Michael Haneke lleva ya dos décadas, y toda una filmografía, tratando de plasmar y explicar la naturaleza humana a través de la violencia, a partir de los textos más variopintos posibles y evolucionando un ejercicio estilístico que alcanza varias cimas en distintos momentos de su obra y que aquí, en La Cinta Blanca, encuentra la cumbre.
Una cumbre cinematográfica donde la puesta en escena, compuesta de planos cerrados, planificados al milímetro y con una estética sobria y depurada, en la que el poderoso blanco y negro refuerza los contrastes, las formas simétricas y la representación de un clasicismo que pronto se ve transgredido y retorcido por un director que lleva su película hacia otro lugar.
Se habla de los inicios del nazismo, de la doctrina del llamado Imperio alemán que crea generaciones desquiciadas y atormentadas por una educación severa e imposible, como fuente principal del relato. Haneke y su filme van más allá, pues pronto se desvela en realidad como un discurso universal sobre los efectos de la severidad por el deseo de una sociedad perfecta y la hipocresía sobre la que pretende construirse esa misma sociedad. Un tema que resulta del todo atemporal, vivo y actual.

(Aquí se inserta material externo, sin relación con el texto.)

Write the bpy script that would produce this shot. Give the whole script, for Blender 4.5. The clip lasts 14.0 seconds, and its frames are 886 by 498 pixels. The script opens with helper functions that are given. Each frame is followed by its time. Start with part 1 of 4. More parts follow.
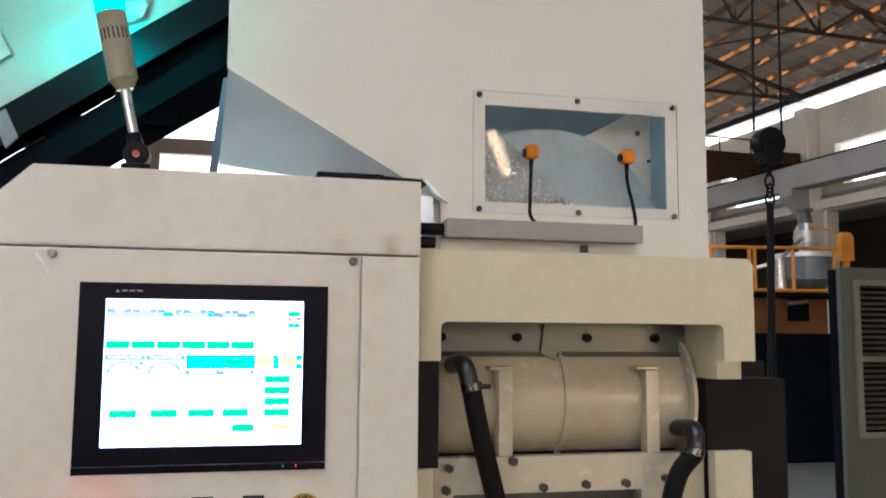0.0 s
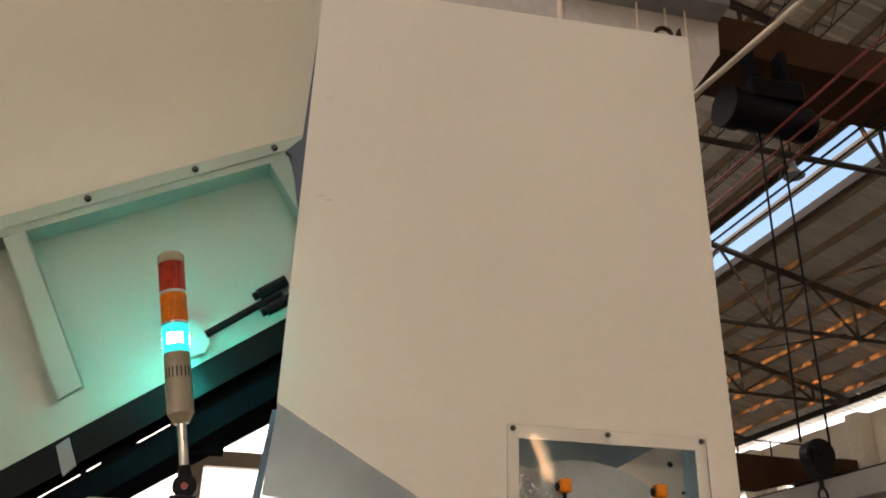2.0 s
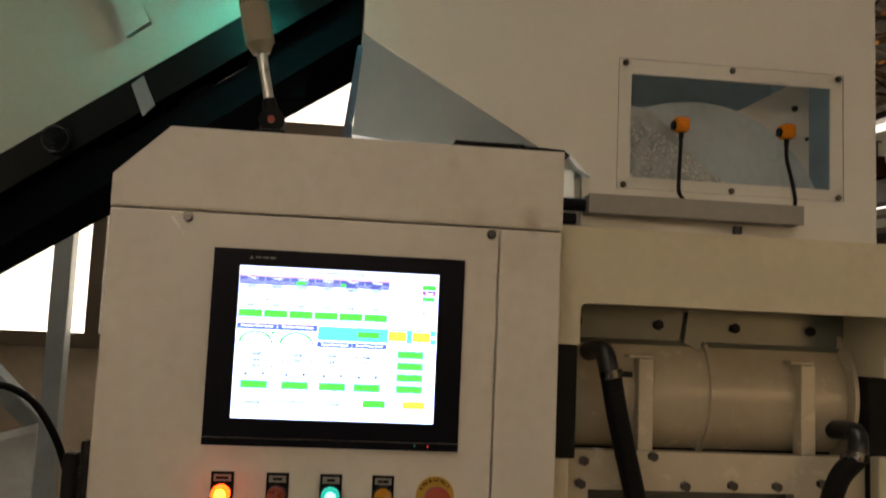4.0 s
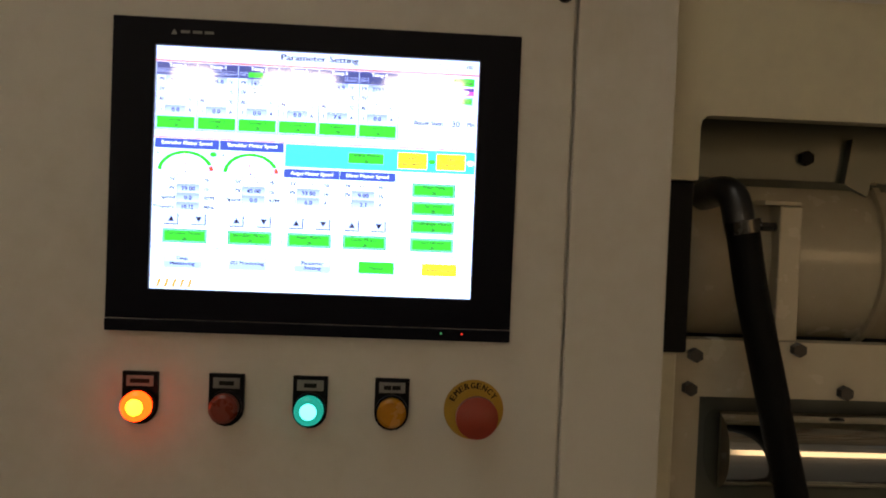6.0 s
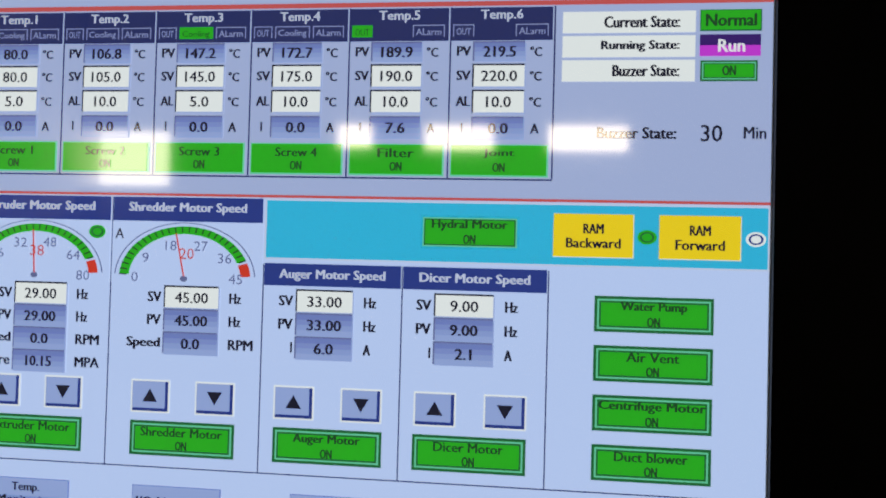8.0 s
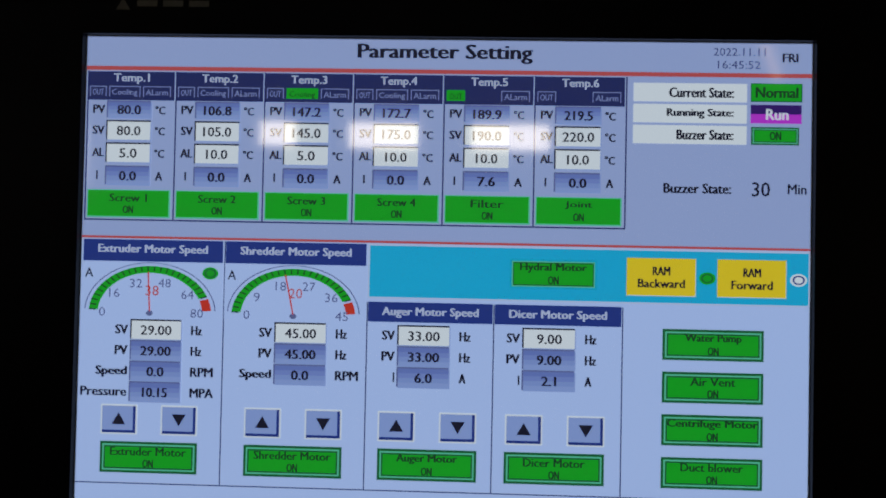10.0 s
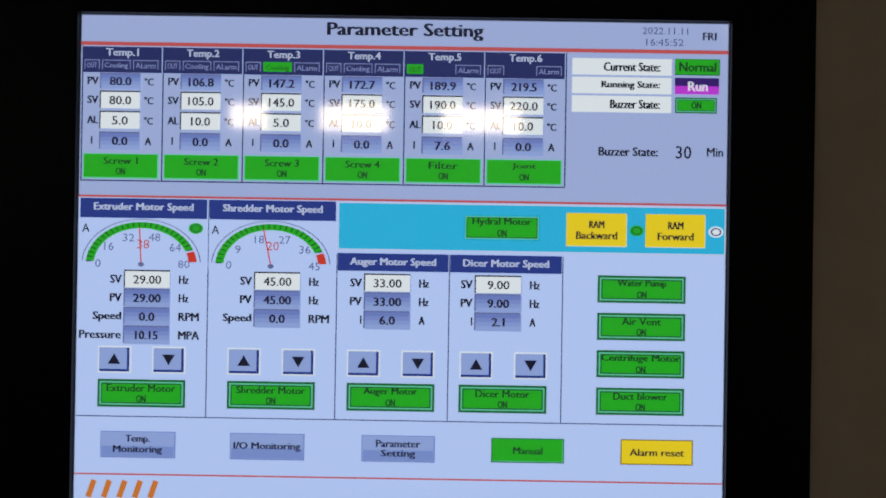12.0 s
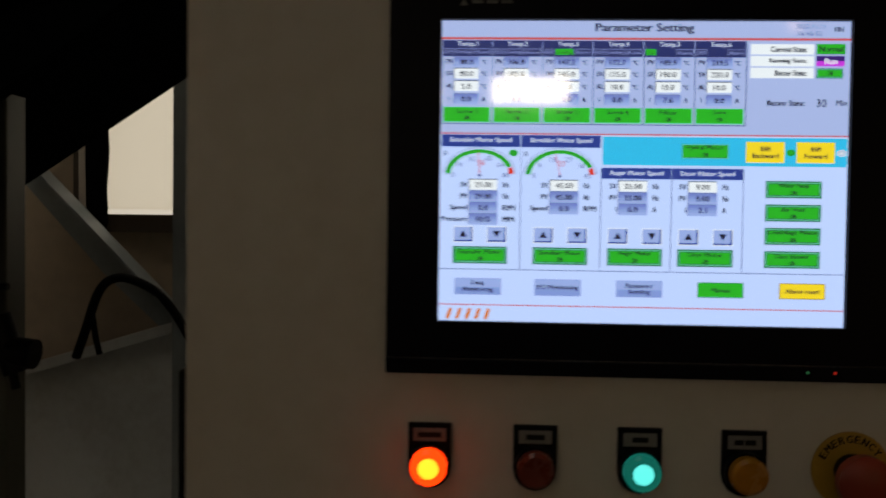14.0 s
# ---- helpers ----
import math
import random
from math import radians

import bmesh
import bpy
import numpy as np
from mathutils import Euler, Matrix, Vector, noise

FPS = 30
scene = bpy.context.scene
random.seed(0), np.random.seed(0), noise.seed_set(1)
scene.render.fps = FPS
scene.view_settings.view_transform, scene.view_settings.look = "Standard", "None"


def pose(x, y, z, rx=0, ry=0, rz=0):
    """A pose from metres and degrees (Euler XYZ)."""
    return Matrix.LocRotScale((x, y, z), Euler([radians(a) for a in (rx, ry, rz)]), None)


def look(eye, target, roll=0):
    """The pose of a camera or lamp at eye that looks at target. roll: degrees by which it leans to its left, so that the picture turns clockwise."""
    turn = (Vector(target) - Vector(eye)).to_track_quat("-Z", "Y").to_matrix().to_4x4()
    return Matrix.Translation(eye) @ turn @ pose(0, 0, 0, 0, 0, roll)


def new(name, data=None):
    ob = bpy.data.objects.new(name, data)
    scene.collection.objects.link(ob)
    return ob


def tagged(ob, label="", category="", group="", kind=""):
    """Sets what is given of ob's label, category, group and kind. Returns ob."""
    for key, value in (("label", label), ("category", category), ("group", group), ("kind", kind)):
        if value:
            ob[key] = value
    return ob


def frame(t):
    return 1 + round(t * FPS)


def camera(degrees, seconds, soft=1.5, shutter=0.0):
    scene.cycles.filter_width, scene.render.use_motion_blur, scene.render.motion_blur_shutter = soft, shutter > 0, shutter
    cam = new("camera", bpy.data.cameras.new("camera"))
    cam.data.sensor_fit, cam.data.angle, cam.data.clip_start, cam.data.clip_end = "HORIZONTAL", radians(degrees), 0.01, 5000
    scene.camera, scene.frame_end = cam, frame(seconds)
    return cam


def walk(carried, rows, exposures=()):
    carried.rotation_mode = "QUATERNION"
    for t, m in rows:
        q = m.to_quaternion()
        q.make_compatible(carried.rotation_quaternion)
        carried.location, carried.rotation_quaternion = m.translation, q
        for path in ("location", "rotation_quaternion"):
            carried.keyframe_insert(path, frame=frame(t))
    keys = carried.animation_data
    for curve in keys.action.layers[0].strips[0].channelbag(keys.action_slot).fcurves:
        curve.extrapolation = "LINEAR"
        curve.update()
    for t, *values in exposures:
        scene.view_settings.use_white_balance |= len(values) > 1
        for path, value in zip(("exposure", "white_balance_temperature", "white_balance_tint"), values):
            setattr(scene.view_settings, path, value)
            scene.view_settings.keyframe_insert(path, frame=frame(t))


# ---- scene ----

La sobriedad con la que el autor filma ese pequeño microcosmos resulta desoladora. El hecho de plantear todo el argumento como gran flashback de uno de los personajes le permite entrar y salir del mismo, retrotraerse cuando le interesa, escamotear hechos importantes de la trama en función del punto de vista de su protagonista y, en definitiva, alejarse de lo emocional y de respuestas sencillas. Las diversas y enriquecedoras lecturas permanecen impresas en un cuento moral que se rueda y planifica con toda la amoralidad posible.
Asistimos a un ejercicio de estilo y de memoria que juega con la ventaja de ficcionar ciertos elementos excusándose en esa visitación del recuerdo de los hechos pasados. La manera con que Haneke cuenta su historia podría asemejarse a la de un cirujano, que disecciona con la máxima precisión y perfección posible, más que a la de cualquier otro cineasta.
A pesar de su perfección estilística, a Haneke le pierde su gusto profundo por la exaltación de la violencia en un contexto carente de dramaturgias. La excesiva representación de la violencia, unida a la sobriedad de la planificación de su puesta en escena, convierte la película en un objeto distanciado no sólo en el tiempo, sino en su respuesta emocional. Es ésta la más poderosa arma del director, una ambigüedad que se mueve entre lo impactante y lo ajeno, la única forma que conoce de atacar a la hipocresía con las mismas armas con que ésta reblandece el corazón de los hombres.
Que el relato deba apreciarse a través de esa lejanía hace mucho daño a los acontecimientos presentados. Es, a la vez, la única manera de que esta historia no sobrecoja, arranque las emociones de cuajo y deshaga al espectador con furia, pues no nos engañemos: que la planificación de Haneke escamotee la mayoría de los hechos no significa que no ocurran, y su dureza podría impedir que el discurso centrase su mirada en los pilares esenciales.
Se trata, pues, del mensaje de un maestro cineasta, que refina aquí sus procedimientos hasta las últimas consecuencias, que ofrece una de las mejores películas de los últimos tiempos, repleta de las contradicciones que siempre acompañan la obra del autor, una obra siempre plena y apasionante, decidida, valiente y poderosa, que aquí funciona tanto como documento histórico de la representación de una época, como objeto del tema favorito del autor: el germen de la violencia desatado, esta vez, en la figura de los niños.